Schließlich brennt die Heliumfusion in einer Schale um den nun heliumarmen Kern aus Sauerstoff und Kohlenstoff. Die Sonne hat so viel Masse verloren, dass die Fusion mangels ausreichenden Drucks von oben ins Stottern kommt: Sie erleidet sogenannte thermische Pulse, während derer sie besonders große Massemengen auswirft. Schließlich bleibt nur noch der nackte, immer noch 100 Millionen Kelvin heiße, erdgroße Kern übrig, der mit seiner ultravioletten Strahlung das zuvor ausgestoßene Gas in seiner Umgebung zum Leuchten anregt: Die Sonne ist zu einem Weißen Zwerg geworden, umgeben von einem leuchtenden "planetarischen Nebel". Die heißen so, weil die oft kreisrunden, fahlen Scheibchen die Astronomen des 18. Jahrhunderts an den Teleskopanblick des Planeten Uranus erinnerten. Mit Planeten haben sie allerdings nichts zu tun.

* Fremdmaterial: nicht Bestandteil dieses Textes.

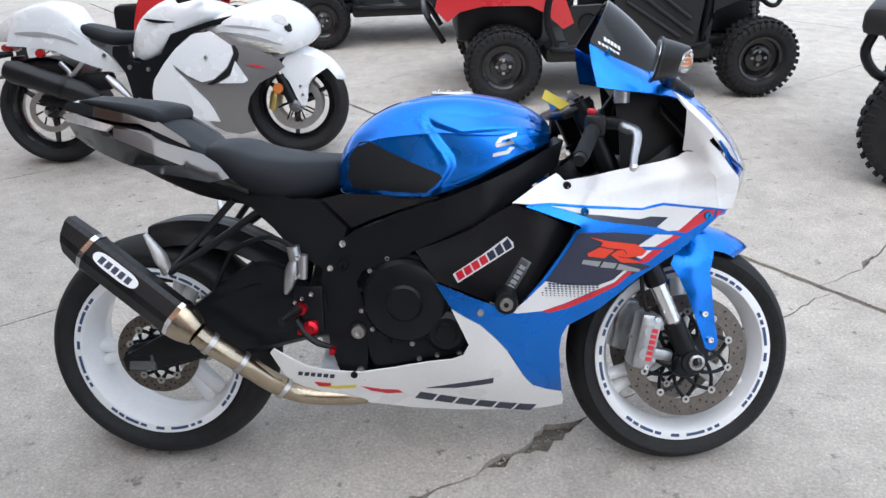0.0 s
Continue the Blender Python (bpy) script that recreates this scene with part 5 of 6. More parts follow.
# exhaust hanger and passenger brackets
for s in (-1, 1):
    part("bracket", tube_bm([(-.44, s * .105, .725), (-.52, s * .145, .635), (-.585, s * .195, .565)], .0095, 10, 3), M_SATIN, bike, "black passenger peg bracket")
    part("bracket", tube_bm([(-.37, s * .115, .700), (-.48, s * .150, .625), (-.585, s * .195, .560)], .0095, 10, 3), M_SATIN, bike, "black passenger peg bracket")
    part("passenger_peg", tube_bm([(-.585, s * .195, .560), (-.592, s * .212, .605), (-.612, s * .235, .668)], [.014, .018, .006], 12, 4, flat=.5), M_LEVER, bike, "folded bright passenger peg")
    # rider peg and lever
    part("heel_plate", box_bm(.075, .012, .12, (-.245, s * .165, .46), .006), M_SATIN, bike)
    part("foot_peg", tube_bm([(-.265, s * .168, .462), (-.275, s * .215, .462), (-.285, s * .268, .458)], [.011, .012, .010], 12, 3), M_BLACKP, bike, "black knurled foot peg")
    part("peg_joint", lathe_bm([(0.0001, s * .182), (.014, s * .182), (.016, s * .172), (.016, s * .160)], "y", at=(-.262, 0, .463), seg=18), M_REDANO, bike, "red anodised peg joint")
    part("foot_lever", tube_bm([(-.275, s * .178, .435), (-.25, s * .185, .400), (-.22, s * .19, .378), (-.175, s * .20, .370)], [.008, .010, .009, .006], 10, flat=.7), M_SATIN, bike, "black foot lever")
    part("lever_tip", tube_bm([(-.180, s * .200, .368), (-.178, s * .228, .369)], .008, 10, 1), M_REDANO, bike, "red lever tip")
    for x, z in ((-.235, .50), (-.23, .425), (-.27, .40)):
        bolt(bike, (x, s * .172, z), (0, s, 0), .007, M_REDANO if z < .45 else M_CHROME)
mc = tube_bm([(-.272, -.165, .590), (-.281, -.168, .560), (-.292, -.168, .520), (-.300, -.168, .500)], [.010, .017, .013, .006], 14, 3)
part("master_cylinder", mc, M_ALUM, bike, "bare metal rear brake master cylinder")
for x, z in ((-.262, .595), (-.268, .545), (-.258, .49), (-.275, .48)):
    bolt(bike, (x, -.178, z), (0, -1, 0), .006, M_CHROME)
part("pivot_boss", lathe_bm([(0.0001, -.188), (.012, -.188), (.020, -.182), (.021, -.165)], "y", at=(-.241, 0, .412), seg=24), M_REDANO, bike, "red anodised lever pivot")
part("brake_reservoir", tube_bm([(-.27, -.165, .585), (-.275, -.165, .62)], .016, 16, 1), M_ALUM, bike, "rear brake cylinder")
part("brake_cylinder", tube_bm([(-.255, -.168, .54), (-.25, -.168, .60)], .012, 14, 1), M_ALUM, bike)
part("rear_caliper", box_bm(.085, .05, .055, (-.60, -.095, .345), .012), M_BLACKP, bike)
part("brake_hose", tube_bm([(-.26, -.165, .61), (-.34, -.150, .64), (-.44, -.13, .60), (-.50, -.12, .50), (-.58, -.09, .40)], .006, 8), M_BLACKP, bike)

# side stand, planted on the ground
FOOT = Vector((-.046, .325, .082))
part("side_stand", tube_bm([(-.055, .135, .262), (-.05, .20, .20), FOOT + Vector((0, -.006, .006))], [.014, .0115, .0105], 14, 3), M_SATIN, bike, "black side stand")
part("stand_foot", box_bm(.040, .036, .010, bevel=.003, m=Matrix.Translation(FOOT) @ pose(0, 0, 0, 13, 0, 0)), M_BLACKP, bike)
part("stand_spring", tube_bm([(-.03, .15, .262), (-.035, .205, .205)], .006, 10, 1), M_STEEL, bike)
part("stand_tang", tube_bm([(-.048, .265, .135), (-.085, .272, .135)], .004, 8, 1), M_SATIN, bike)
part("stand_pivot", lathe_bm([(0.0001, .165), (.014, .165), (.016, .155), (.016, .13)], "y", at=(-.055, 0, .265), seg=18), M_REDANO, bike)

# ---- handlebars, levers, clocks, mirrors
UNTURN = TURN.inverted()


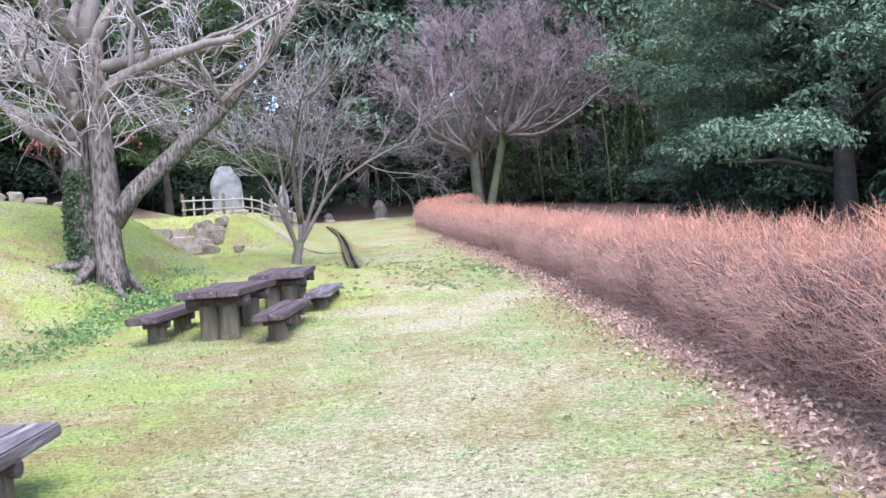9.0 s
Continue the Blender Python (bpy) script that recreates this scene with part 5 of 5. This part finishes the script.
def plant_woods():
    r = random.Random(23)
    kinds = [broadleaf(101, 10.5, 3.2, FOREST_A), broadleaf(102, 12.5, 3.4, FOREST_A), broadleaf(103, 9.0, 3.6, FOREST_A, 0.25), pine(104, 13), pine(105, 11), bamboo_stand(106), cloud_oak(111, 9.5, 3.4), cloud_oak(112, 8.0, 3.6)]
    bushes = [undershrub(107), undershrub(108)]
    used = set()

    def put(proto, x, y, s=1.0):
        m = pose(x, y, gz(x, y) - 0.1, r.uniform(-3, 3), r.uniform(-3, 3), r.uniform(0, 360))
        if proto not in used:
            used.add(proto)
            proto.matrix_basis = m
            c = proto
        else:
            c = copy_thing(proto, m)
        c.scale = (s, s, s)
        return c

    pts = [Vector(p) for p in EDGE_WOODS]
    run = []
    for a, b in zip(pts[:-1], pts[1:]):
        n = max(1, int((b - a).length / 1.0))
        d = (b - a).normalized()
        out = Vector((-d.y, d.x))
        run += [(a.lerp(b, k / n), out) for k in range(n)]
    for row, (off, step) in enumerate(((1.5, 4), (5.5, 4), (10.5, 5), (16.5, 5), (23, 6), (31, 7))):
        for k in range(row % 2 * 2, len(run), step):
            p, out = run[k]
            q = p + out * (off + r.uniform(-1.2, 1.2)) + Vector((r.uniform(-1, 1), r.uniform(-1, 1)))
            left = q.x < 1
            if q.x > 13.5 and q.y < 40 and row < 1:
                pick = r.choice((6, 7))
            elif left:
                pick = r.choice((3, 4, 3, 0, 2))
            elif 15 < q.x < 28 and q.y > 34 and row < 2 and r.random() < 0.75:
                pick = 5
            else:
                pick = r.choice((0, 1, 2, 0, 1, 2, 4))
            put(kinds[pick], q.x, q.y, r.uniform(1.1, 1.35) + 0.2 * row)
    for x, y, s in ((30, 60, 1.7), (34, 64, 1.9), (27, 58, 1.6), (37, 57, 1.8), (31, 52, 1.6), (35, 48, 1.7), (22, 61, 1.8), (16, 62, 1.8), (41, 52, 2.0), (24, 66, 2.0), (14, 60, 2.2), (20, 57, 2.1), (9, 60, 2.1)):
        put(kinds[r.choice((0, 1, 2))], x, y, s)
    for x, y, s in ((-3.6, 38.5, 1.0), (-7.0, 35.5, 1.1), (-0.5, 47.5, 1.1), (-9.5, 33.5, 1.2), (-1.8, 40.5, 0.8), (-5.0, 40.0, 1.0), (0.8, 49.5, 0.9)):
        put(kinds[3], x, y, s)
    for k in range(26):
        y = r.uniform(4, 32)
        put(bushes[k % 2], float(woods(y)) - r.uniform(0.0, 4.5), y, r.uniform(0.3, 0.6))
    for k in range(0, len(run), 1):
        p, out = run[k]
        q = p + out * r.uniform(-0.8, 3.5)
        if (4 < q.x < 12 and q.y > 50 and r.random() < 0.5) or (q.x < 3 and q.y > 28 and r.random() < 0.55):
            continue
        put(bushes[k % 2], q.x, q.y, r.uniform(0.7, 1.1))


plant_woods()
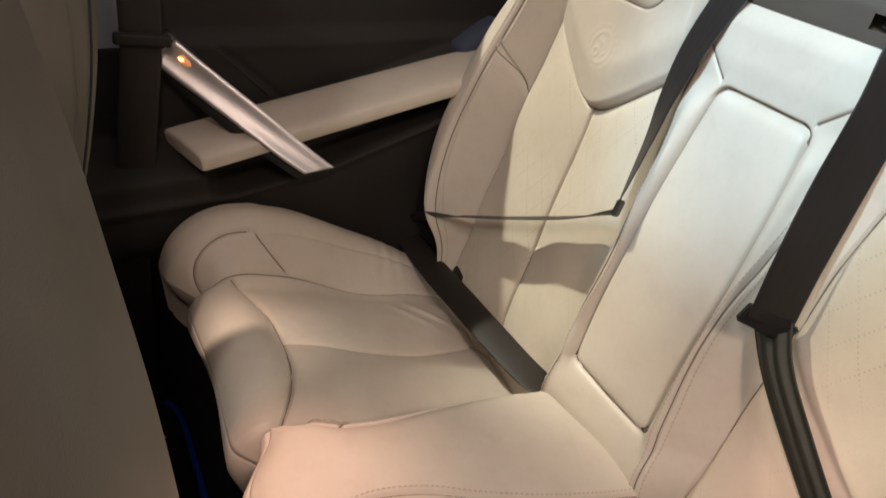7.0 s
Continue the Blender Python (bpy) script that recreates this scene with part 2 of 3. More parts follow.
def bend(v, xs, ys):
    """Smooth curve through (xs, ys), straight beyond its ends."""
    xs, ys = np.array(xs, float), np.array(ys, float)
    slope = np.gradient(ys, xs)
    v = np.clip(v, xs[0], xs[-1])
    i = np.clip(np.searchsorted(xs, v) - 1, 0, len(xs) - 2)
    h = xs[i + 1] - xs[i]
    t = (v - xs[i]) / h
    return (2 * t ** 3 - 3 * t ** 2 + 1) * ys[i] + (t ** 3 - 2 * t ** 2 + t) * h * slope[i] + (3 * t ** 2 - 2 * t ** 3) * ys[i + 1] + (t ** 3 - t ** 2) * h * slope[i + 1]


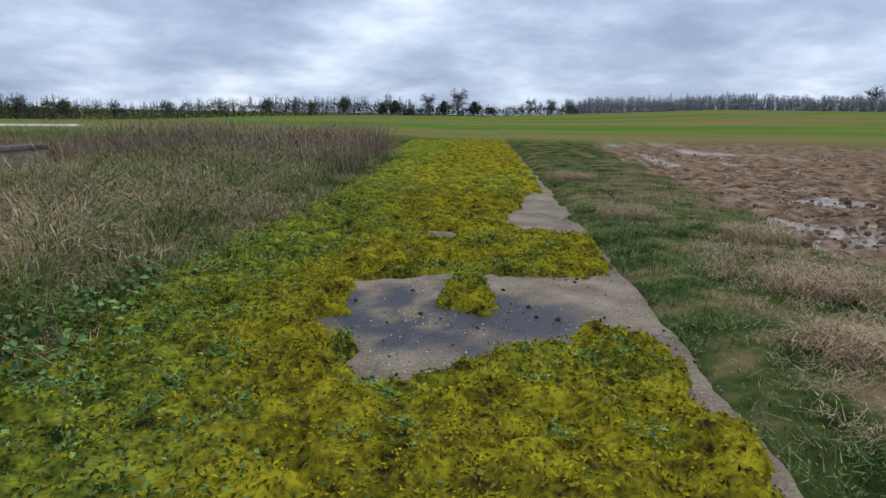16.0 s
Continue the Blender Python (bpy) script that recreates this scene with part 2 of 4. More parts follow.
def mesh(name, verts, faces, mat, flatly=True):
    """A mesh from arrays of corners and of equal-sided faces."""
    verts, faces = np.asarray(verts, np.float32), np.asarray(faces, np.int32)
    me = bpy.data.meshes.new(name)
    me.vertices.add(len(verts))
    me.vertices.foreach_set("co", verts.ravel())
    n, k = faces.shape
    me.loops.add(n * k)
    me.loops.foreach_set("vertex_index", faces.ravel())
    me.polygons.add(n)
    me.polygons.foreach_set("loop_start", np.arange(0, n * k, k, dtype=np.int32))
    me.polygons.foreach_set("loop_total", np.full(n, k, np.int32))
    if not flatly:
        me.polygons.foreach_set("use_smooth", np.ones(n, bool))
    me.materials.append(mat)
    me.update()
    me.validate()
    return me


def part(name, me, parent=None, label="", kind=""):
    ob = new(name, me)
    ob.parent = parent
    return tagged(ob, label, kind=kind)


def box_bm(bm, x0, x1, y0, y1, z0, z1):
    vs = [bm.verts.new((x, y, z)) for z in (z0, z1) for x, y in ((x0, y0), (x1, y0), (x1, y1), (x0, y1))]
    for f in ((0, 3, 2, 1), (4, 5, 6, 7), (0, 1, 5, 4), (1, 2, 6, 5), (2, 3, 7, 6), (3, 0, 4, 7)):
        bm.faces.new([vs[i] for i in f])
    return vs


def from_bm(name, bm, mat):
    me = bpy.data.meshes.new(name)
    bmesh.ops.recalc_face_normals(bm, faces=bm.faces[:])
    bm.to_mesh(me)
    bm.free()
    me.materials.append(mat)
    return me


def box(name, x0, x1, y0, y1, z0, z1, mat, parent=None, label="", bevel=0.0):
    bm = bmesh.new()
    box_bm(bm, x0, x1, y0, y1, z0, z1)
    if bevel:
        bmesh.ops.bevel(bm, geom=bm.edges[:], offset=bevel, segments=1, affect="EDGES")
    return part(name, from_bm(name, bm, mat), parent, label)


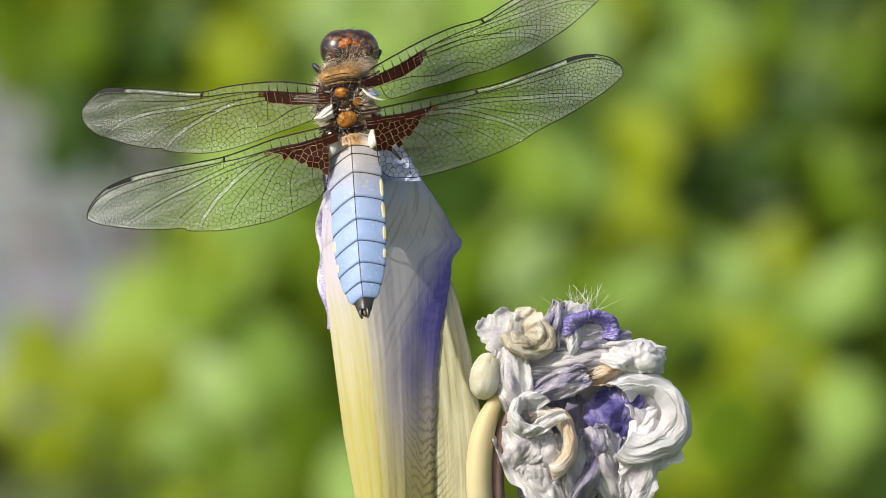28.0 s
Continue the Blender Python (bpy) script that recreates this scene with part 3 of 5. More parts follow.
def iris_bud():
    root = thing("iris_bud", STAGE, "iris bud, cream and lavender with a violet petal margin", "flower")

    def rib(u, v, k):
        return 0.16 * noise.noise((u * 9 + k, v * 1.5, k)) + 0.05 * noise.noise((u * 34, v * 3, k))

    def ridge(z):
        return interp(z, (-60, 3.2), (-48.8, 2.7), (-38, 1.9), (-27.5, 1.0), (-22.7, 0.3), (-12, -2.2), (-4, 0.0), (1.0, 4.0))

    def front_edge(z):
        wav = 0.35 * noise.noise((z * 0.55, 2, 0)) + 0.15 * noise.noise((z * 1.6, 5, 0))
        return wav + interp(z, (-60, 8.8), (-48.8, 9.3), (-38.6, 9.6), (-31, 9.9), (-24.4, 10.5), (-17.2, 12.0), (-14.5, 12.3), (-13.2, 13.4), (-12.6, 13.6), (-7.9, 10.7), (-4.7, 8.6), (-1.1, 6.5), (1.0, 4.9))

    def front(u, v):
        z = -60 + 61 * v
        k = ridge(z)
        a = min(k - 0.2, interp(z, (-60, 0.3), (-47.9, -0.8), (-38, -2.5), (-29, -3.6), (-19.8, -4.7), (-12.3, -5.3), (-6, -5.0), (-2, -2.0), (1, 3.6)))
        b = front_edge(z)
        x = a + (k - a) * u / 0.35 if u < 0.35 else k + (b - k) * (u - 0.35) / 0.65
        d = x - k
        deep = -8.6 + math.sqrt(6.0 + (d * (FLANK if d > 0 else 0.95)) ** 2)
        lift = interp(z, (-22, 0), (-13.5, 1.0), (-5, 0.2)) * max(0, u - 0.6) * 2.5
        return x, deep + 0.02 * (z + 60) - lift + rib(u, v, 1), z

    def frill(u, v):
        z = -24 + 22 * v
        x = -6.0 + 3.6 * u + 0.35 * math.sin(v * 17) * (1 - u) + interp(z, (-24, 1.4), (-19, 0.5), (-12, 0.0), (-2, 1.2))
        return x, 1.5 - 2.0 * u + 0.5 * math.sin(v * 23) * (1 - u) + rib(u, v, 7), z

    def sepal(u, v):
        z = -60 + 43.5 * v
        a = 6.0
        b = interp(z, (-60, 17.2), (-48.8, 17.0), (-42, 16.6), (-35, 15.8), (-27.4, 14.6), (-20, 12.9), (-17, 11.9), (-16.5, 11.6))
        x = a + (b - a) * u
        e, k = front_edge(z), ridge(z)
        deep = -8.6 + math.sqrt(6.0 + (FLANK * (e - k)) ** 2) + 0.02 * (z + 60)
        return x, deep + 0.35 + 0.12 * (x - e) + max(0, e - 0.5 - x) * 0.9 + 0.03 * math.cos(u * 40) + rib(u, v, 11), z

    sheet("petal", front, 80, 120, PETAL_FRONT, root, "cream and grey-lavender petal with a deep violet wavy margin", 0.3)
    def tip(u, v):
        z = -4.2 + 5.0 * v
        right = interp(z, (-4.2, 8.0), (0.8, 5.2))
        x = 3.0 + (right - 3.0) * u
        return x, -5.6 - 0.45 * (x - 3.0) + 0.75 * (z + 4.2) + 0.12 * math.sin(9 * u + 2 * v) + rib(u, v, 5), z

    sheet("petal", tip, 20, 20, BLUE_TIP, root, "bluish white petal tip", 0.25)
    sheet("petal", frill, 14, 50, FRILL, root, "lilac frilled petal edge", 0.25)
    sheet("sepal", sepal, 30, 70, SEPAL, root, "pale yellow-green sepal with fine dark lines", 0.35)
    sheet("petal", lambda u, v: (1.5 + (u - 0.5) * 2.6 * (1 - v), -9.0 - 0.6 * math.sin(math.pi * u), -54.0 + 5.6 * v), 10, 14, VIOLET, root, "small violet petal tip", 0.3)
    rings = []
    for z, w, x, y in ((-75, 4, 8, 5), (-62, 5.5, 7.5, 5.5), (-45, 5.6, 7, 6.0), (-28, 5.0, 5, 6.0), (-14, 4.0, 3.4, 6.0), (-4, 2.4, 3.0, 5.4), (0, 0.8, 3.4, 4.6)):
        rings.append([Vector((x + w * math.cos(a), y + 0.6 * w * math.sin(a), z)) * MM for a in [2 * math.pi * k / 24 for k in range(24)]])
    part("bud_core", mesh_of("bud_core", *loft(rings), SEPAL), root)
    foot = STAGE.inverted() @ Vector((0.012, 0.03, -0.02))
    path = catmull([Vector((8, 4, -72)) * MM, Vector((9, 6, -130)) * MM, foot.lerp(Vector((0.009, 0.006, -0.13)), 0.4), foot], 10)
    part("stem", mesh_of("stem", *tube(path, [0.0045] * len(path), 12), STEM), root, "round green stem rising from the ground")
    return root


iris_bud()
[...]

Der Katzenaugennebel NGC 6543 ist ein besonders schöner planetarischer Nebel. Im Zentrum des Nebels erkennt man den Weißen Zwerg, der bei der Entstehung des Nebels zurückblieb. Auch die Sonne wird am Ende ihres Lebens einen solchen planetarischen Nebel erzeugen, wenn sie vom Roten Riesen zum Weißen Zwerg schrumpft. Er wird jedoch wohl nicht so schöne Strukturen entwickeln wie NGC 6543 – die hat vermutlich ein den Weißen Zwerg umlaufender Begleitstern dem entweichenden Gas aufgeprägt. Aufnahme des Hubble-Weltraumteleskops aus dem Jahr 1995 (Rotkanal: H-Alpha 656,3 nm, Grünkanal: NII 658,4 nm, Blaukanal: OI 630 nm).

(Bild: NASA, ESA, and the Hubble Heritage Team (STScI/AURA)-ESA/Hubble Collaboration. Acknowledgement: B. Whitmore (Space Telescope Science Institute) and James Long (ESA/Hubble))

Mit der Sonne passiert nun lange Zeit nicht mehr viel. Der planetarische Nebel verliert sich schnell und der Weiße Zwerg kühlt allmählich zu einem Schwarzen Zwerg ab, der schließlich nicht mehr nennenswert Wärmestrahlung von sich gibt. Solche kann es im heutigen Universum noch nicht geben, weil die Abkühlung mindestens eine Trillion (1015) Jahre dauert.